Directions: Can you write out all the lines word for word, with no pictures?

============

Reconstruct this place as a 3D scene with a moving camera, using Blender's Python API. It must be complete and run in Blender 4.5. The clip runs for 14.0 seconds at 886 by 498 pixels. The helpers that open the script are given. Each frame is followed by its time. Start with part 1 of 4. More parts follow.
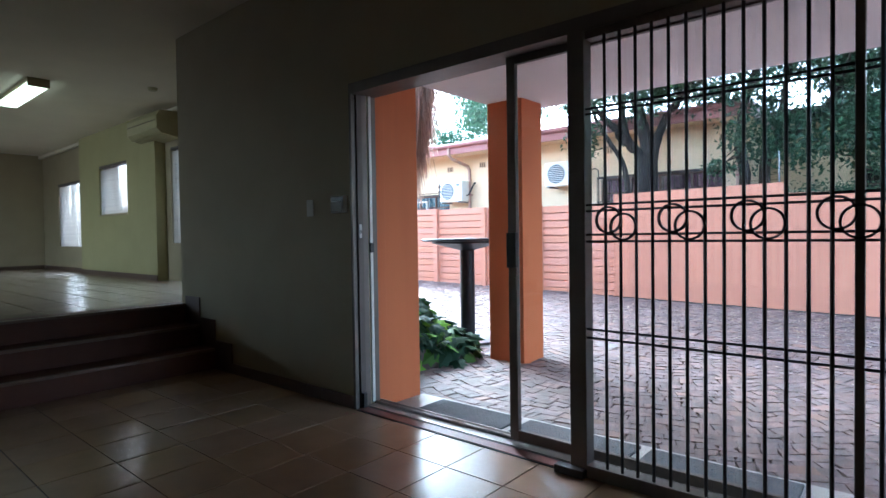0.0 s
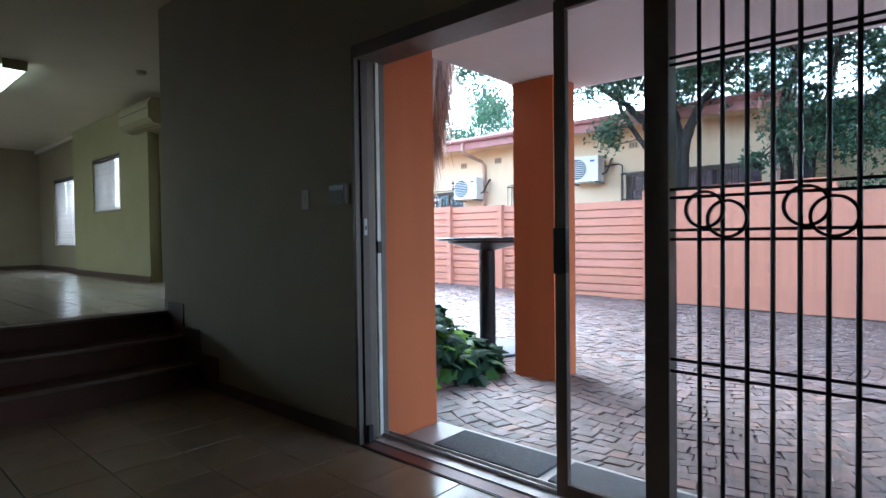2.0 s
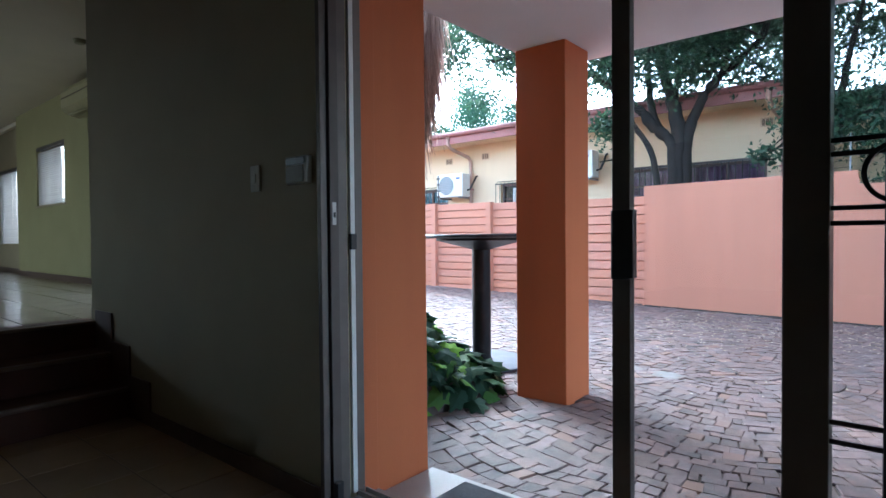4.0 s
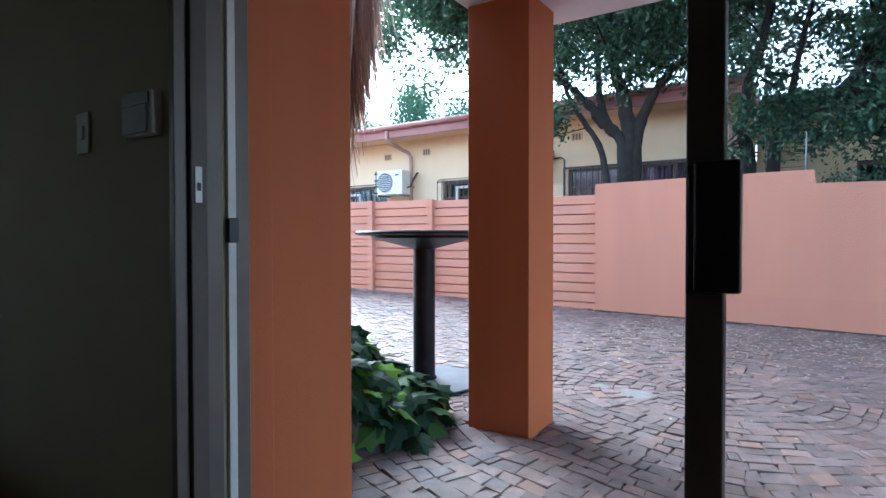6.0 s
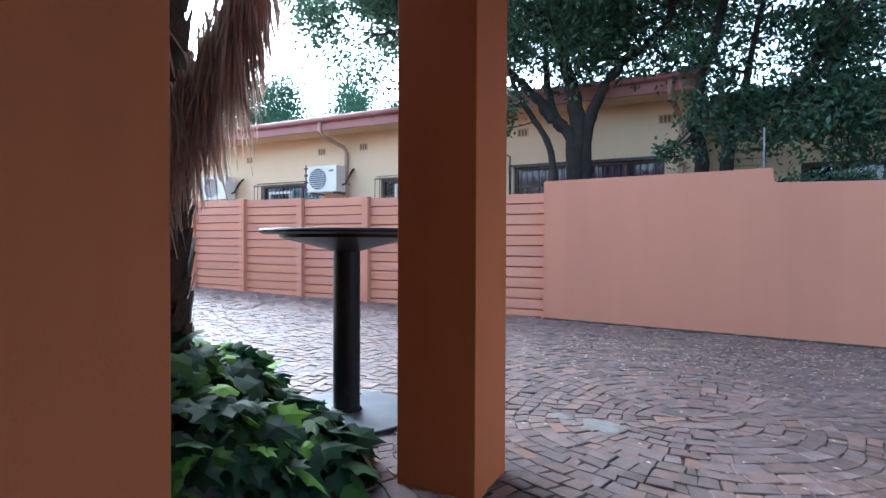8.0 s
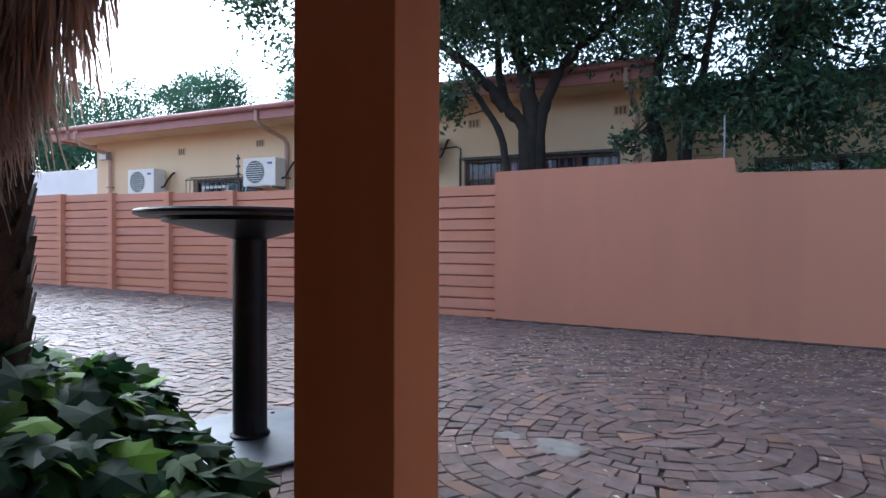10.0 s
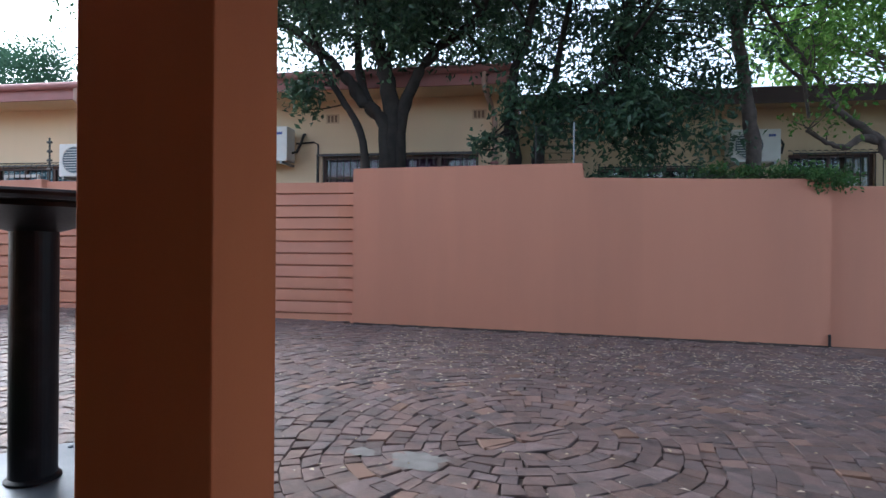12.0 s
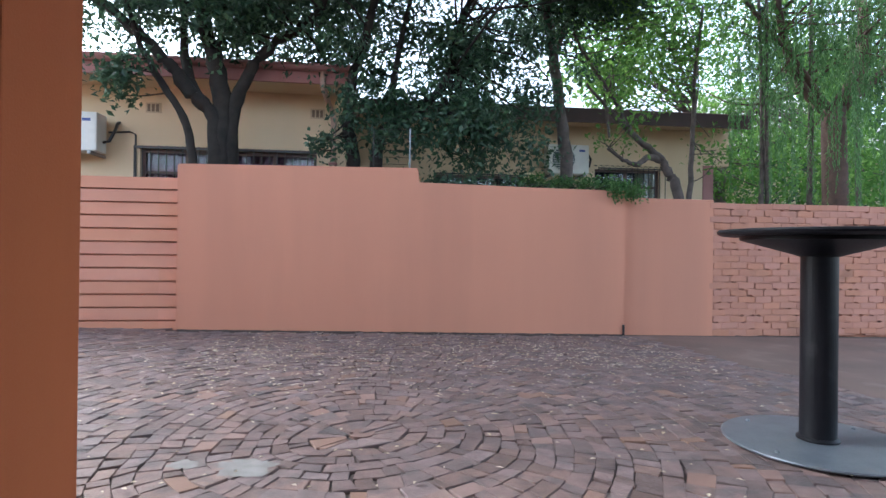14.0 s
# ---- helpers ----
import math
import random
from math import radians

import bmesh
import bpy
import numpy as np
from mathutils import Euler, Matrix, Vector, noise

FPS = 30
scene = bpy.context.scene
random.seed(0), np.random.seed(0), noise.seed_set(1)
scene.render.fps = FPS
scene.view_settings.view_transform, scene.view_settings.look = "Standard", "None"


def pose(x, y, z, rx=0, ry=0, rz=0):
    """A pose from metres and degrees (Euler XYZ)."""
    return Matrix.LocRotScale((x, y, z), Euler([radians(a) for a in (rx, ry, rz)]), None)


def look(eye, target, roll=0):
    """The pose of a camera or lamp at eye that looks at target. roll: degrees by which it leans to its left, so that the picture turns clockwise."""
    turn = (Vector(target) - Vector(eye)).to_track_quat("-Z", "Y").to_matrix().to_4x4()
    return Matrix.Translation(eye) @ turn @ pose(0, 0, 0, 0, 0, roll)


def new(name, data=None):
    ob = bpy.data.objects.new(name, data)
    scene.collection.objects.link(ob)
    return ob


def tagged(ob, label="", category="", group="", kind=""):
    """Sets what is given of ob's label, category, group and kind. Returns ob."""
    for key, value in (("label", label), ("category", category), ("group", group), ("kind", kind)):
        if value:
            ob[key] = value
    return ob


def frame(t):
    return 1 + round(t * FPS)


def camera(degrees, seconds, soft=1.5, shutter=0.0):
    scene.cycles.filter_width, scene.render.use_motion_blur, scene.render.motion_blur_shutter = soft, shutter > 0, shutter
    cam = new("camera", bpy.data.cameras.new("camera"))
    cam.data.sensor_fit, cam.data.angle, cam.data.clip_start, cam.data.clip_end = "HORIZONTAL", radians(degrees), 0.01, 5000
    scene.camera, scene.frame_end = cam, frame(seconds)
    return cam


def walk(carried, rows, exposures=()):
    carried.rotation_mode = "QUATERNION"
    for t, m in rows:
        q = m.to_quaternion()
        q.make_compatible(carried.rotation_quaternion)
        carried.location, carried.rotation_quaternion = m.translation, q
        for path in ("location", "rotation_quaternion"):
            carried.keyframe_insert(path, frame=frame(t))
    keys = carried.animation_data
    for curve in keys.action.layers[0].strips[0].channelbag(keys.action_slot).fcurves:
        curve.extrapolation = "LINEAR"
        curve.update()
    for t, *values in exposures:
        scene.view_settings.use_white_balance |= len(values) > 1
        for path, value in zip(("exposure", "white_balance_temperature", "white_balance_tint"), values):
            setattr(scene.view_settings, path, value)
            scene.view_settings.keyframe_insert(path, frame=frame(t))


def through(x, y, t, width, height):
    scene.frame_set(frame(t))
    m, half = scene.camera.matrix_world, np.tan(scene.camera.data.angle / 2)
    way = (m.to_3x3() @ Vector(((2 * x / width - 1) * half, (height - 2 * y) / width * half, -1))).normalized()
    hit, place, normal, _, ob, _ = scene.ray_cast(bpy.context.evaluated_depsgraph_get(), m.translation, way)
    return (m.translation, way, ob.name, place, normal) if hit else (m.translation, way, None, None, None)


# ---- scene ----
cam = camera(77.0, 14.0)
METRES, EYE, TILT, LEAN, TURN = 4.03, 1.14, 0.0, 0.0, 40.6
ROWS = [
    (0.0, 0.0, 0.0, 0.0, -0.02, -1.35, 0.85),
    (0.5, -0.002, 0.0351, -0.0014, 0.64, -1.34, 0.85),
    (1.0, -0.006, 0.0729, -0.0036, 0.94, -1.3, 0.8),
    (1.5, -0.0108, 0.1224, -0.0031, 1.06, -1.33, 0.81),
    (2.0, -0.0173, 0.1692, -0.0036, 1.06, -1.34, 0.73),
    (2.5, -0.0207, 0.211, -0.0063, 0.91, -1.31, 0.67),
    (3.0, -0.025, 0.2622, -0.0088, 0.64, -1.29, 0.64),
    (5.5, -0.035, 0.5037, -0.0221, -5.12, -1.05, 0.18),
    (6.0, -0.0272, 0.5535, -0.0239, -7.1, -1.02, 0.08),
    (6.5, -0.0214, 0.6063, -0.0251, -9.58, -1.02, 0.01),
    (7.0, -0.0123, 0.6517, -0.0256, -11.13, -0.96, -0.02),
    (7.5, 0.004, 0.6992, -0.0257, -12.23, -0.87, -0.13),
    (10.0, 0.0922, 0.8797, -0.0481, -17.5, -0.55, -0.17),
    (10.5, 0.1118, 0.9082, -0.0541, -20.43, -0.49, -0.19),
    (11.0, 0.1237, 0.9255, -0.0546, -23.88, -0.4, -0.32),
    (11.5, 0.1282, 0.9366, -0.055, -27.85, -0.27, -0.45),
    (12.0, 0.128, 0.9361, -0.0554, -31.61, -0.17, -0.5),
    (12.5, 0.1248, 0.9303, -0.0562, -35.5, -0.09, -0.55),
    (13.0, 0.1238, 0.9232, -0.056, -39.39, 0.02, -0.58),
    (13.5, 0.1239, 0.9185, -0.0557, -43.71, 0.11, -0.64),
    (14.0, 0.124, 0.9149, -0.0559, -47.83, 0.18, -0.68),
]
walk(cam, [(t, pose(0, 0, EYE, TILT, LEAN, TURN) @ pose(METRES * x, METRES * y, METRES * z, 90 + pitch, roll, yaw)) for t, x, y, z, yaw, pitch, roll in ROWS],
     exposures=[(0.0, 2.6, 4950, -1), (3.0, 2.3, 4950, -1), (5.5, 2.0, 4950, -1), (6.5, 1.8, 4950, -1), (7.5, 1.55, 5000, 0), (10.0, 0.7, 5250, 5), (11.0, 0.4, 5350, 6), (12.0, 0.75, 5550, 5), (12.5, 0.97, 5650, 5), (14.0, 1.4, 5700, 4)])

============

The solution:
Reconstruct this place as a 3D scene with a moving camera, using Blender's Python API. It must be complete and run in Blender 4.5. The clip runs for 14.0 seconds at 886 by 498 pixels. The helpers that open the script are given. Each frame is followed by its time. Start with part 1 of 4. More parts follow.
0.0 s
2.0 s
4.0 s
6.0 s
8.0 s
10.0 s
12.0 s
14.0 s
# ---- helpers ----
import math
import random
from math import radians

import bmesh
import bpy
import numpy as np
from mathutils import Euler, Matrix, Vector, noise

FPS = 30
scene = bpy.context.scene
random.seed(0), np.random.seed(0), noise.seed_set(1)
scene.render.fps = FPS
scene.view_settings.view_transform, scene.view_settings.look = "Standard", "None"


def pose(x, y, z, rx=0, ry=0, rz=0):
    """A pose from metres and degrees (Euler XYZ)."""
    return Matrix.LocRotScale((x, y, z), Euler([radians(a) for a in (rx, ry, rz)]), None)


def look(eye, target, roll=0):
    """The pose of a camera or lamp at eye that looks at target. roll: degrees by which it leans to its left, so that the picture turns clockwise."""
    turn = (Vector(target) - Vector(eye)).to_track_quat("-Z", "Y").to_matrix().to_4x4()
    return Matrix.Translation(eye) @ turn @ pose(0, 0, 0, 0, 0, roll)


def new(name, data=None):
    ob = bpy.data.objects.new(name, data)
    scene.collection.objects.link(ob)
    return ob


def tagged(ob, label="", category="", group="", kind=""):
    """Sets what is given of ob's label, category, group and kind. Returns ob."""
    for key, value in (("label", label), ("category", category), ("group", group), ("kind", kind)):
        if value:
            ob[key] = value
    return ob


def frame(t):
    return 1 + round(t * FPS)


def camera(degrees, seconds, soft=1.5, shutter=0.0):
    scene.cycles.filter_width, scene.render.use_motion_blur, scene.render.motion_blur_shutter = soft, shutter > 0, shutter
    cam = new("camera", bpy.data.cameras.new("camera"))
    cam.data.sensor_fit, cam.data.angle, cam.data.clip_start, cam.data.clip_end = "HORIZONTAL", radians(degrees), 0.01, 5000
    scene.camera, scene.frame_end = cam, frame(seconds)
    return cam


def walk(carried, rows, exposures=()):
    carried.rotation_mode = "QUATERNION"
    for t, m in rows:
        q = m.to_quaternion()
        q.make_compatible(carried.rotation_quaternion)
        carried.location, carried.rotation_quaternion = m.translation, q
        for path in ("location", "rotation_quaternion"):
            carried.keyframe_insert(path, frame=frame(t))
    keys = carried.animation_data
    for curve in keys.action.layers[0].strips[0].channelbag(keys.action_slot).fcurves:
        curve.extrapolation = "LINEAR"
        curve.update()
    for t, *values in exposures:
        scene.view_settings.use_white_balance |= len(values) > 1
        for path, value in zip(("exposure", "white_balance_temperature", "white_balance_tint"), values):
            setattr(scene.view_settings, path, value)
            scene.view_settings.keyframe_insert(path, frame=frame(t))


def through(x, y, t, width, height):
    scene.frame_set(frame(t))
    m, half = scene.camera.matrix_world, np.tan(scene.camera.data.angle / 2)
    way = (m.to_3x3() @ Vector(((2 * x / width - 1) * half, (height - 2 * y) / width * half, -1))).normalized()
    hit, place, normal, _, ob, _ = scene.ray_cast(bpy.context.evaluated_depsgraph_get(), m.translation, way)
    return (m.translation, way, ob.name, place, normal) if hit else (m.translation, way, None, None, None)


# ---- scene ----
cam = camera(77.0, 14.0)
METRES, EYE, TILT, LEAN, TURN = 4.03, 1.14, 0.0, 0.0, 40.6
ROWS = [
    (0.0, 0.0, 0.0, 0.0, -0.02, -1.35, 0.85),
    (0.5, -0.002, 0.0351, -0.0014, 0.64, -1.34, 0.85),
    (1.0, -0.006, 0.0729, -0.0036, 0.94, -1.3, 0.8),
    (1.5, -0.0108, 0.1224, -0.0031, 1.06, -1.33, 0.81),
    (2.0, -0.0173, 0.1692, -0.0036, 1.06, -1.34, 0.73),
    (2.5, -0.0207, 0.211, -0.0063, 0.91, -1.31, 0.67),
    (3.0, -0.025, 0.2622, -0.0088, 0.64, -1.29, 0.64),
    (5.5, -0.035, 0.5037, -0.0221, -5.12, -1.05, 0.18),
    (6.0, -0.0272, 0.5535, -0.0239, -7.1, -1.02, 0.08),
    (6.5, -0.0214, 0.6063, -0.0251, -9.58, -1.02, 0.01),
    (7.0, -0.0123, 0.6517, -0.0256, -11.13, -0.96, -0.02),
    (7.5, 0.004, 0.6992, -0.0257, -12.23, -0.87, -0.13),
    (10.0, 0.0922, 0.8797, -0.0481, -17.5, -0.55, -0.17),
    (10.5, 0.1118, 0.9082, -0.0541, -20.43, -0.49, -0.19),
    (11.0, 0.1237, 0.9255, -0.0546, -23.88, -0.4, -0.32),
    (11.5, 0.1282, 0.9366, -0.055, -27.85, -0.27, -0.45),
    (12.0, 0.128, 0.9361, -0.0554, -31.61, -0.17, -0.5),
    (12.5, 0.1248, 0.9303, -0.0562, -35.5, -0.09, -0.55),
    (13.0, 0.1238, 0.9232, -0.056, -39.39, 0.02, -0.58),
    (13.5, 0.1239, 0.9185, -0.0557, -43.71, 0.11, -0.64),
    (14.0, 0.124, 0.9149, -0.0559, -47.83, 0.18, -0.68),
]
walk(cam, [(t, pose(0, 0, EYE, TILT, LEAN, TURN) @ pose(METRES * x, METRES * y, METRES * z, 90 + pitch, roll, yaw)) for t, x, y, z, yaw, pitch, roll in ROWS],
     exposures=[(0.0, 2.6, 4950, -1), (3.0, 2.3, 4950, -1), (5.5, 2.0, 4950, -1), (6.5, 1.8, 4950, -1), (7.5, 1.55, 5000, 0), (10.0, 0.7, 5250, 5), (11.0, 0.4, 5350, 6), (12.0, 0.75, 5550, 5), (12.5, 0.97, 5650, 5), (14.0, 1.4, 5700, 4)])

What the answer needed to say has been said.